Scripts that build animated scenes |
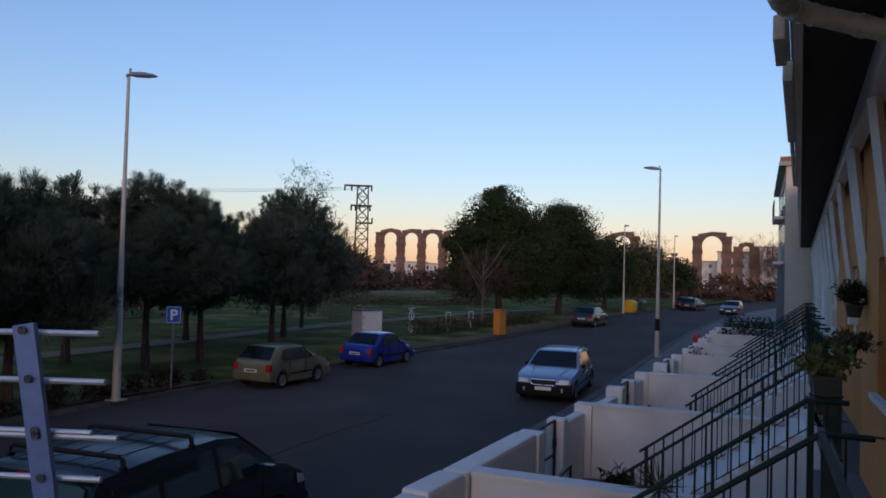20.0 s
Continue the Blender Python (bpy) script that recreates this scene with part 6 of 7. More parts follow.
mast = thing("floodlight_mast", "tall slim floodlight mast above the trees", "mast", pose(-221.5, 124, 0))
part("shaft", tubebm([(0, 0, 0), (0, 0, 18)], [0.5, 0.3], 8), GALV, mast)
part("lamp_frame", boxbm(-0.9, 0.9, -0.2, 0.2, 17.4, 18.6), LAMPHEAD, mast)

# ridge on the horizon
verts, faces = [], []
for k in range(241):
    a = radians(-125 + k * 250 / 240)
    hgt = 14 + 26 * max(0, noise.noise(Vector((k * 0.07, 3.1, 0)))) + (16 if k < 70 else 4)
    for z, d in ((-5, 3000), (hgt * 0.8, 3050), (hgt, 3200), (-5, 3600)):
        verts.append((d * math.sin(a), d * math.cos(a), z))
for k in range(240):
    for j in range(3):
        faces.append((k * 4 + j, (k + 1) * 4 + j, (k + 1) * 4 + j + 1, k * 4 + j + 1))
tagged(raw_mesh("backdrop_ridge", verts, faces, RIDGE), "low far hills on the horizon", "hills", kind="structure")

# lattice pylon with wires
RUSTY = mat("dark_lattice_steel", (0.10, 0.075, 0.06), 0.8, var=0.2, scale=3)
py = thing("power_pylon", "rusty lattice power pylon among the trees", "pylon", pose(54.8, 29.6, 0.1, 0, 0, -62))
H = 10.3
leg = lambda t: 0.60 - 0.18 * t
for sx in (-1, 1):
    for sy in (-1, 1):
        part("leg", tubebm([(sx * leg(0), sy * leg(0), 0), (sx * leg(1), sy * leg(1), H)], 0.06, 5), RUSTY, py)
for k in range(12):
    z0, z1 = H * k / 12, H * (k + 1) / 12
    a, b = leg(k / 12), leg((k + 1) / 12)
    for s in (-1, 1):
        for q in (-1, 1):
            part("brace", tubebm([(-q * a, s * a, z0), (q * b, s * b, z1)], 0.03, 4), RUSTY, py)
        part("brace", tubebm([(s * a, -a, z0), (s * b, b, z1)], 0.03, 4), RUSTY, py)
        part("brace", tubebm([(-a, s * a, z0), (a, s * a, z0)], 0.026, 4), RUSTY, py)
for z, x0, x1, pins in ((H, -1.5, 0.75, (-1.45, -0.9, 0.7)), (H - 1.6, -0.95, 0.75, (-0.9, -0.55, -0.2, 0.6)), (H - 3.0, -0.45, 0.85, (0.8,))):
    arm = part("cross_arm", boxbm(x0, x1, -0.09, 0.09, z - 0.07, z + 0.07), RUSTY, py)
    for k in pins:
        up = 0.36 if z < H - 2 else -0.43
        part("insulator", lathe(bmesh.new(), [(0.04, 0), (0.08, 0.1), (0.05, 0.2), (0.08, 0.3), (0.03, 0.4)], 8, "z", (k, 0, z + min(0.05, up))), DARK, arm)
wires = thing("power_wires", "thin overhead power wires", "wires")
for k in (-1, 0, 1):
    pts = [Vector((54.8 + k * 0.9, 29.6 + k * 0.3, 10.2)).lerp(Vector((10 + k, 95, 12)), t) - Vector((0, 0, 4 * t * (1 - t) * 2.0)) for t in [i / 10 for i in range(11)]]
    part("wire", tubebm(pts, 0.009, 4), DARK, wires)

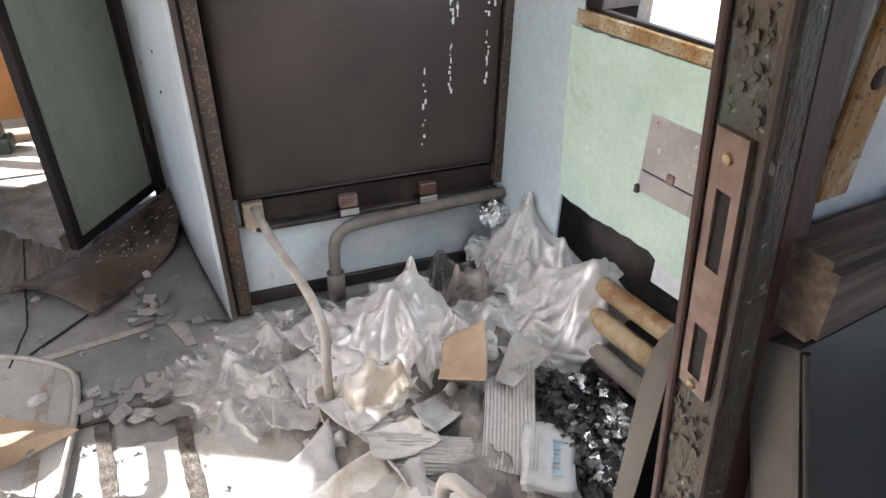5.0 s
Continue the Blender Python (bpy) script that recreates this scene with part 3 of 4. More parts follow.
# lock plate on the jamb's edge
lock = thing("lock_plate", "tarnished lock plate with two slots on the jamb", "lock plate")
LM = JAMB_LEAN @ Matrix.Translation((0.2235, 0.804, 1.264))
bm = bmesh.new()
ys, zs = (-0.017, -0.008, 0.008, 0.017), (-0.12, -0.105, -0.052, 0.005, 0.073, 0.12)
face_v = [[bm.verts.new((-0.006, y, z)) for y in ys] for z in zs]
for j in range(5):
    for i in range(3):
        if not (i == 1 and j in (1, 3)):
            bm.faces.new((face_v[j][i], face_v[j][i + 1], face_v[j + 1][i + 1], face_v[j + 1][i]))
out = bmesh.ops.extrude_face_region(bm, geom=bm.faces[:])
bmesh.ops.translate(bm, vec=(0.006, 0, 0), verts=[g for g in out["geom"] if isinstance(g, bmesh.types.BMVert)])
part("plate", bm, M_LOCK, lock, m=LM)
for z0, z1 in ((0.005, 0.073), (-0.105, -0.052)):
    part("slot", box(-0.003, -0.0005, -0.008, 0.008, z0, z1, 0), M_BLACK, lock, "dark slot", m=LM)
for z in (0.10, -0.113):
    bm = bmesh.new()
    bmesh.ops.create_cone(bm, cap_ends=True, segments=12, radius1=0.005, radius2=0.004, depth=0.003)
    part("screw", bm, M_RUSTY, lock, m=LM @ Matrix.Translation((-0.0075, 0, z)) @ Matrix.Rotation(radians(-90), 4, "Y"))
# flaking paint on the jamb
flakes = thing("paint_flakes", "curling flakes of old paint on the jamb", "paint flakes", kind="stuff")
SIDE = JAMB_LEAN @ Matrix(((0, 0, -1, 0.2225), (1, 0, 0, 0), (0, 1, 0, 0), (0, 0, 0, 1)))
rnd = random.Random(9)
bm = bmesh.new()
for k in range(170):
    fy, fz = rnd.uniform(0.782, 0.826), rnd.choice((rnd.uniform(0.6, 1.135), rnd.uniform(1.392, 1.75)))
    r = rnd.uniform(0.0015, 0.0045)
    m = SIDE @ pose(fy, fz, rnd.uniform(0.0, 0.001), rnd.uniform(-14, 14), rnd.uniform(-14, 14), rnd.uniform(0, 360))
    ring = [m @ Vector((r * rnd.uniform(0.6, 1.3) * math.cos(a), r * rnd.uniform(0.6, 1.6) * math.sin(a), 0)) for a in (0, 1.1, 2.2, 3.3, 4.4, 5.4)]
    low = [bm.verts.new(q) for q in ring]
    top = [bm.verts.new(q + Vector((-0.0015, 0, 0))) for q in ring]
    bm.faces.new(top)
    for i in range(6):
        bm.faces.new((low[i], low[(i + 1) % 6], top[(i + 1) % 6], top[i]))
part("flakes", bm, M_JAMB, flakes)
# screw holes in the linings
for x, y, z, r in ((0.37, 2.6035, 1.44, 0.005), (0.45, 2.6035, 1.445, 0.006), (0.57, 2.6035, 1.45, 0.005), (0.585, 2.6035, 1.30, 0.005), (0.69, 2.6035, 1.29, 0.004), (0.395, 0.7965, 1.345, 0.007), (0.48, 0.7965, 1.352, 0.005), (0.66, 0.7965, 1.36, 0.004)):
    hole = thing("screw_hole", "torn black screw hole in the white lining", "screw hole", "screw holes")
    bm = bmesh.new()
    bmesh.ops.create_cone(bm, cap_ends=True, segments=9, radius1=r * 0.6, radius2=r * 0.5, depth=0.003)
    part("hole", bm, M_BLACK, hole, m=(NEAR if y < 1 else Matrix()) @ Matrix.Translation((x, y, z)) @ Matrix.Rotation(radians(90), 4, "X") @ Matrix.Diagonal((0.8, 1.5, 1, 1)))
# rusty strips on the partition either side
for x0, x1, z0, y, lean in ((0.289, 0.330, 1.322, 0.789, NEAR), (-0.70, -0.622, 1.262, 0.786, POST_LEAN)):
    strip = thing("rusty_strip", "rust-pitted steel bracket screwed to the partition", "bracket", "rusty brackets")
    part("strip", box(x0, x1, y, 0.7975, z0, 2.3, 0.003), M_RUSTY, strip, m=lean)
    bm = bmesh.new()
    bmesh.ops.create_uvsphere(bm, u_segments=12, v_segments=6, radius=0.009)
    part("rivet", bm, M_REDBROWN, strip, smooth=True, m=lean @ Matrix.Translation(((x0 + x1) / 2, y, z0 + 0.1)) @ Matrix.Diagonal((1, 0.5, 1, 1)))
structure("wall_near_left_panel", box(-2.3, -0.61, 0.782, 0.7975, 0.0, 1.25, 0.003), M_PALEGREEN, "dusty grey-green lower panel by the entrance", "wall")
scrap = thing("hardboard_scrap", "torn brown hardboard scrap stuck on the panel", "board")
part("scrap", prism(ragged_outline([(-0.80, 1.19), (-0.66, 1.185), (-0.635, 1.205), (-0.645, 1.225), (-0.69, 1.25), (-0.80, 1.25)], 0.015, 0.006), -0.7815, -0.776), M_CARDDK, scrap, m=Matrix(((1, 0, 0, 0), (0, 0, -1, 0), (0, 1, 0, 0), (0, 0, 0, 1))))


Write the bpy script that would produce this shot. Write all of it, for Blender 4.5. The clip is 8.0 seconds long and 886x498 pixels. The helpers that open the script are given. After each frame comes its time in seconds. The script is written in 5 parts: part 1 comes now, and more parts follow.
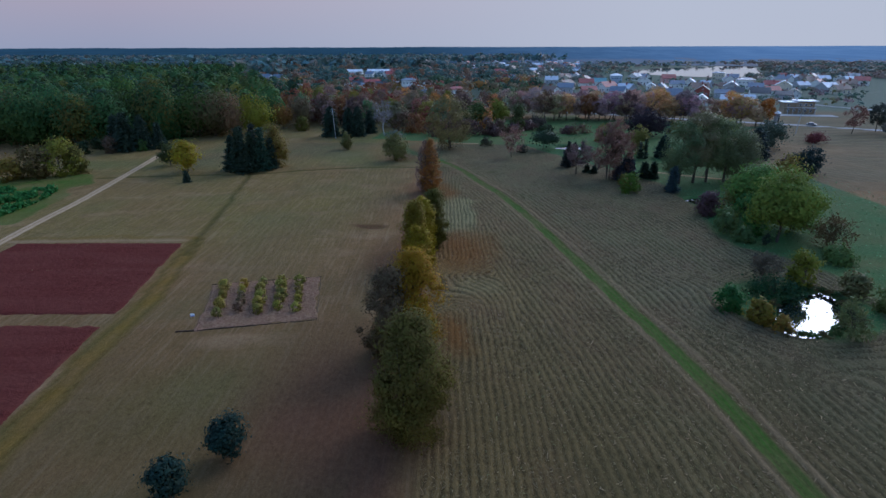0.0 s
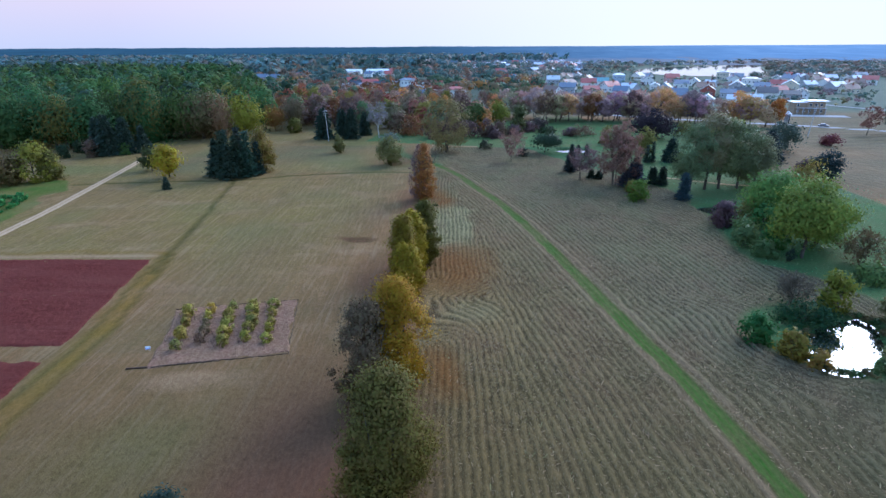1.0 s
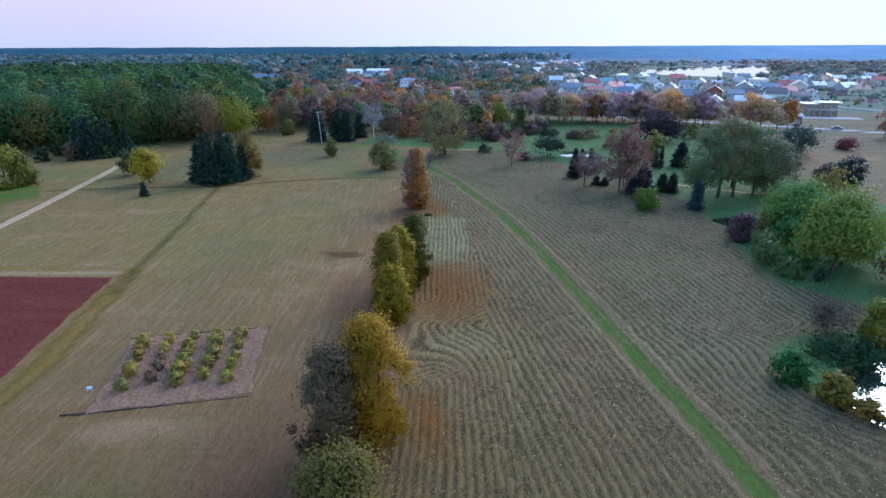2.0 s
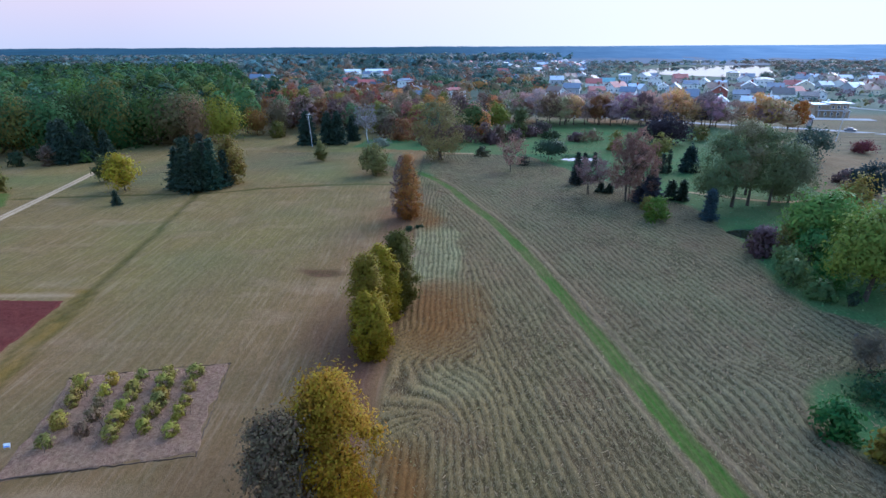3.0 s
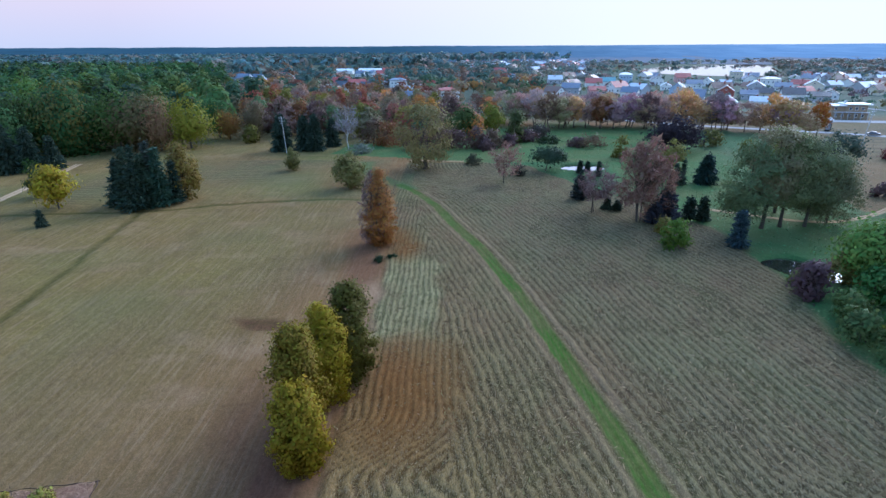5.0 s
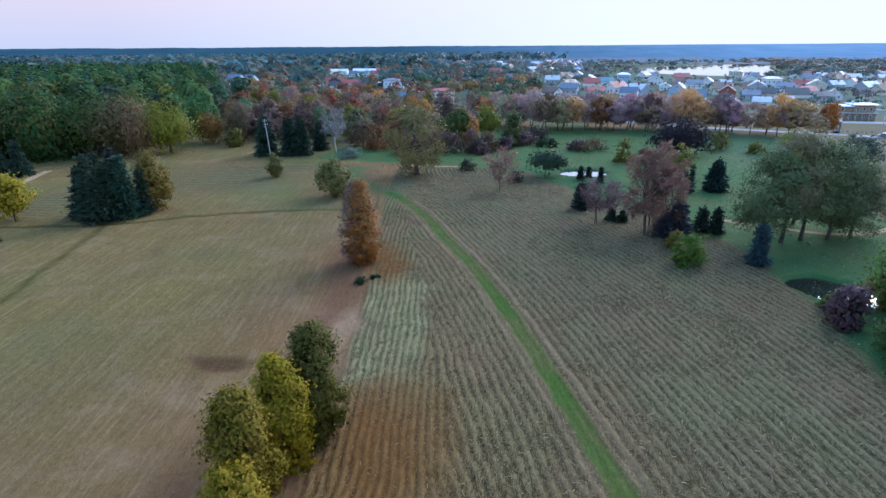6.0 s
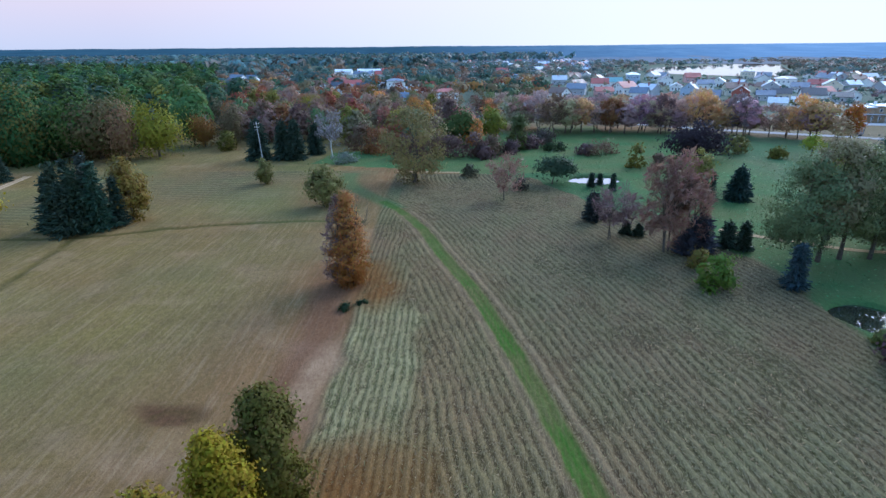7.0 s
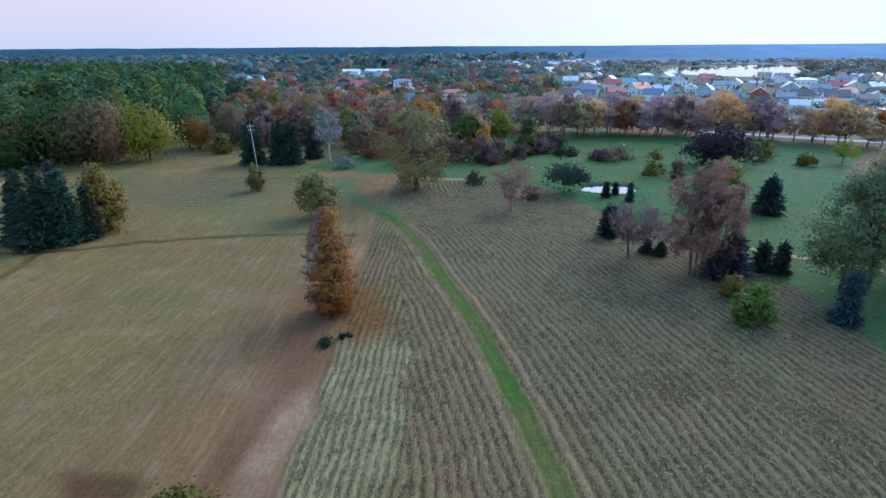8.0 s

WHAT IS NEEDED | Restate the material word for word from its first line through the line containing "18.6), LAMPHEAD, mast)", both included; the pictures do not belong in it.

CORRECT RESULT |
20.0 s
Continue the Blender Python (bpy) script that recreates this scene with part 6 of 7. More parts follow.
mast = thing("floodlight_mast", "tall slim floodlight mast above the trees", "mast", pose(-221.5, 124, 0))
part("shaft", tubebm([(0, 0, 0), (0, 0, 18)], [0.5, 0.3], 8), GALV, mast)
part("lamp_frame", boxbm(-0.9, 0.9, -0.2, 0.2, 17.4, 18.6), LAMPHEAD, mast)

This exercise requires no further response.